- **TASK STATEMENT**
Go through the data below. Pull out every line that has the word "part".

#####

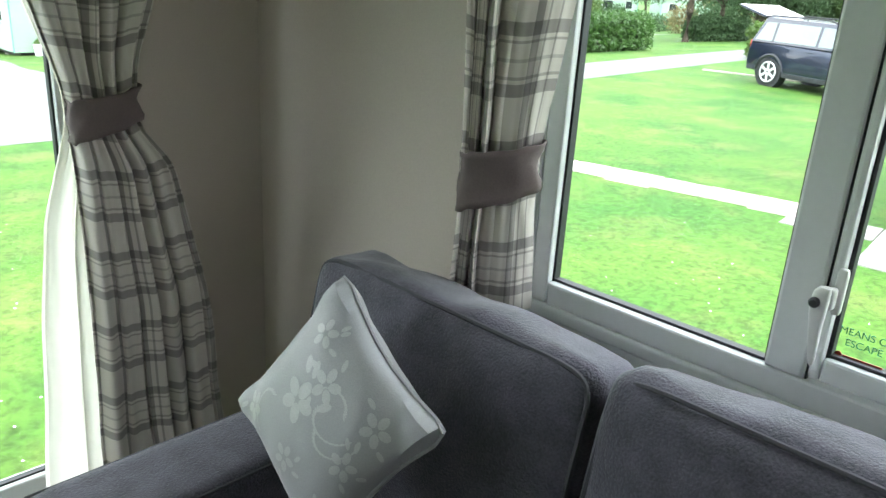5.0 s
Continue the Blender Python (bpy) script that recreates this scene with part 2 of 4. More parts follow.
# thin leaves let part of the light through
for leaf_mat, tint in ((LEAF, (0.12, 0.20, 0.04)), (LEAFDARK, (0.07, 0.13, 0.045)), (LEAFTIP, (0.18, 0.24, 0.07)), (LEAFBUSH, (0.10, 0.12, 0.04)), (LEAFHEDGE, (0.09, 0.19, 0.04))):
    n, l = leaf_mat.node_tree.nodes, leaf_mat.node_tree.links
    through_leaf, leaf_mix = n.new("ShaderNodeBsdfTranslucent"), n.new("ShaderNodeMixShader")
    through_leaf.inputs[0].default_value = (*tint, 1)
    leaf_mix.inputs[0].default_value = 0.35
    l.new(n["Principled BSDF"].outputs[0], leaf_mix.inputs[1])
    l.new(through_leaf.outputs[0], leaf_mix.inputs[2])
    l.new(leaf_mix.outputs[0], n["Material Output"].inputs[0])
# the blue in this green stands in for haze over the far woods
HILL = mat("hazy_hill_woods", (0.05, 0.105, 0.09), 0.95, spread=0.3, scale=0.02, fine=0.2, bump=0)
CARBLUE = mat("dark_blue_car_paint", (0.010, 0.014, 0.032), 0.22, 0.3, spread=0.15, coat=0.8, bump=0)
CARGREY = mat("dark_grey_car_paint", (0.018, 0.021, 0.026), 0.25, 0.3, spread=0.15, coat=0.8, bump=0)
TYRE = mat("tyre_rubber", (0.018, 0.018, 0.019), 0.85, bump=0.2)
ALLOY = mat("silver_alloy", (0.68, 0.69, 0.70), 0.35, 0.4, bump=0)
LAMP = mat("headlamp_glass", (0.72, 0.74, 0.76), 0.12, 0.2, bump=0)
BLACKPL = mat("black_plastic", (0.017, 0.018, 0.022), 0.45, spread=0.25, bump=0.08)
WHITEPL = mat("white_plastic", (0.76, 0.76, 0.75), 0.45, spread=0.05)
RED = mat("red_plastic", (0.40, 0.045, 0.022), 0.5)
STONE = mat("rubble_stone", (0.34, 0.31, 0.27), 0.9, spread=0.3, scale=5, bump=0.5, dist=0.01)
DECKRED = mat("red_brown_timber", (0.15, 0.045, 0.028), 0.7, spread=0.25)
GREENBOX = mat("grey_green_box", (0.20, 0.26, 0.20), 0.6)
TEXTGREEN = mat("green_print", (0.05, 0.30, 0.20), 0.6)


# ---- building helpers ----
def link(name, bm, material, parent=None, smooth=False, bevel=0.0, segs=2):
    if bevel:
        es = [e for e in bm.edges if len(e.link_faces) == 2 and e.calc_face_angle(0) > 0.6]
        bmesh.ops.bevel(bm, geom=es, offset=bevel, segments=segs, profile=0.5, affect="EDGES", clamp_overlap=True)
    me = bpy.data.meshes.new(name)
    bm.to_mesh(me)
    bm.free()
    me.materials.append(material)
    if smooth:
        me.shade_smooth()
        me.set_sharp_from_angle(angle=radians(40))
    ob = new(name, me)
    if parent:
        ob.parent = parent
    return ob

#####

- **OUTPUT FOR THIS EXERCISE**
Continue the Blender Python (bpy) script that recreates this scene with part 2 of 4. More parts follow.
# thin leaves let part of the light through